Goal: Reproduce the whole listing, character for character.

Exercise input:
◇ ◇ ◇ ◇ ◇
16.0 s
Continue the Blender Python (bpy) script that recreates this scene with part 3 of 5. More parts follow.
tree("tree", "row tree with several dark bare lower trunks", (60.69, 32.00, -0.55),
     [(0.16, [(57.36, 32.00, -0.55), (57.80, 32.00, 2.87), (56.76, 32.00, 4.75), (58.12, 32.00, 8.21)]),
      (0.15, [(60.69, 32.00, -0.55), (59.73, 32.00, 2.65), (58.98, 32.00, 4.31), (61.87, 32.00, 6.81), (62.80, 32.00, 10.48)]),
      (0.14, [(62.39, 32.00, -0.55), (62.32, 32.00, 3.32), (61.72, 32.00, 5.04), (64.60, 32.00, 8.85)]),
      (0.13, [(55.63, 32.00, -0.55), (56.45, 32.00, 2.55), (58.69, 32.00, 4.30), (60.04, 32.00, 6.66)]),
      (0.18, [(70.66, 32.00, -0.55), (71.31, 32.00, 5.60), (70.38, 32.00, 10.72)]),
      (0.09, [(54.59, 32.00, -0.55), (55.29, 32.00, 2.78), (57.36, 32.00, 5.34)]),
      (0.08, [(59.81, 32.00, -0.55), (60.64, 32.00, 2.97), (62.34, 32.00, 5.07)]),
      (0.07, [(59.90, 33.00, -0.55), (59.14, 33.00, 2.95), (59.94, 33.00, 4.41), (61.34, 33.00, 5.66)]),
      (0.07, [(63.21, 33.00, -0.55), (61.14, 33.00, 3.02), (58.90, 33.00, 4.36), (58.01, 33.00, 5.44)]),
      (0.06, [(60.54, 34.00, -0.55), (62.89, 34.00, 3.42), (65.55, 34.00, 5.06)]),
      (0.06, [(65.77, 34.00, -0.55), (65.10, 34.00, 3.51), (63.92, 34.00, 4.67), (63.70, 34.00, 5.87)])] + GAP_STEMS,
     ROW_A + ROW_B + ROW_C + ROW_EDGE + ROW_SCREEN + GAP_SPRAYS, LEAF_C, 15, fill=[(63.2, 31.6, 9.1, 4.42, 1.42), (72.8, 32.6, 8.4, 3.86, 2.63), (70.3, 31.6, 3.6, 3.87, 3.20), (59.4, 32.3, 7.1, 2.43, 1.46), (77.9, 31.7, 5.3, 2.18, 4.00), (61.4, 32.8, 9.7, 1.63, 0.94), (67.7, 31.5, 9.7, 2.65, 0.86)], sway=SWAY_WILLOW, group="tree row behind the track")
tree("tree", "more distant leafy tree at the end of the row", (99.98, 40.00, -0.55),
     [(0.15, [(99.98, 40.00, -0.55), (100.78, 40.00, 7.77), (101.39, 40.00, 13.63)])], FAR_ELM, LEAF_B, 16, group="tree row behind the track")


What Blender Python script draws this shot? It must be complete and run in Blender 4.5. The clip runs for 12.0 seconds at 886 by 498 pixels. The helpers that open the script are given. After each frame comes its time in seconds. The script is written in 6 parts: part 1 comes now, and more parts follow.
◇ ◇ ◇ ◇ ◇
Solution to this task:
16.0 s
Continue the Blender Python (bpy) script that recreates this scene with part 3 of 5. More parts follow.
tree("tree", "row tree with several dark bare lower trunks", (60.69, 32.00, -0.55),
     [(0.16, [(57.36, 32.00, -0.55), (57.80, 32.00, 2.87), (56.76, 32.00, 4.75), (58.12, 32.00, 8.21)]),
      (0.15, [(60.69, 32.00, -0.55), (59.73, 32.00, 2.65), (58.98, 32.00, 4.31), (61.87, 32.00, 6.81), (62.80, 32.00, 10.48)]),
      (0.14, [(62.39, 32.00, -0.55), (62.32, 32.00, 3.32), (61.72, 32.00, 5.04), (64.60, 32.00, 8.85)]),
      (0.13, [(55.63, 32.00, -0.55), (56.45, 32.00, 2.55), (58.69, 32.00, 4.30), (60.04, 32.00, 6.66)]),
      (0.18, [(70.66, 32.00, -0.55), (71.31, 32.00, 5.60), (70.38, 32.00, 10.72)]),
      (0.09, [(54.59, 32.00, -0.55), (55.29, 32.00, 2.78), (57.36, 32.00, 5.34)]),
      (0.08, [(59.81, 32.00, -0.55), (60.64, 32.00, 2.97), (62.34, 32.00, 5.07)]),
      (0.07, [(59.90, 33.00, -0.55), (59.14, 33.00, 2.95), (59.94, 33.00, 4.41), (61.34, 33.00, 5.66)]),
      (0.07, [(63.21, 33.00, -0.55), (61.14, 33.00, 3.02), (58.90, 33.00, 4.36), (58.01, 33.00, 5.44)]),
      (0.06, [(60.54, 34.00, -0.55), (62.89, 34.00, 3.42), (65.55, 34.00, 5.06)]),
      (0.06, [(65.77, 34.00, -0.55), (65.10, 34.00, 3.51), (63.92, 34.00, 4.67), (63.70, 34.00, 5.87)])] + GAP_STEMS,
     ROW_A + ROW_B + ROW_C + ROW_EDGE + ROW_SCREEN + GAP_SPRAYS, LEAF_C, 15, fill=[(63.2, 31.6, 9.1, 4.42, 1.42), (72.8, 32.6, 8.4, 3.86, 2.63), (70.3, 31.6, 3.6, 3.87, 3.20), (59.4, 32.3, 7.1, 2.43, 1.46), (77.9, 31.7, 5.3, 2.18, 4.00), (61.4, 32.8, 9.7, 1.63, 0.94), (67.7, 31.5, 9.7, 2.65, 0.86)], sway=SWAY_WILLOW, group="tree row behind the track")
tree("tree", "more distant leafy tree at the end of the row", (99.98, 40.00, -0.55),
     [(0.15, [(99.98, 40.00, -0.55), (100.78, 40.00, 7.77), (101.39, 40.00, 13.63)])], FAR_ELM, LEAF_B, 16, group="tree row behind the track")


What Blender Python script draws this shot? It must be complete and run in Blender 4.5. The clip runs for 12.0 seconds at 886 by 498 pixels. The helpers that open the script are given. After each frame comes its time in seconds. The script is written in 6 parts: part 1 comes now, and more parts follow.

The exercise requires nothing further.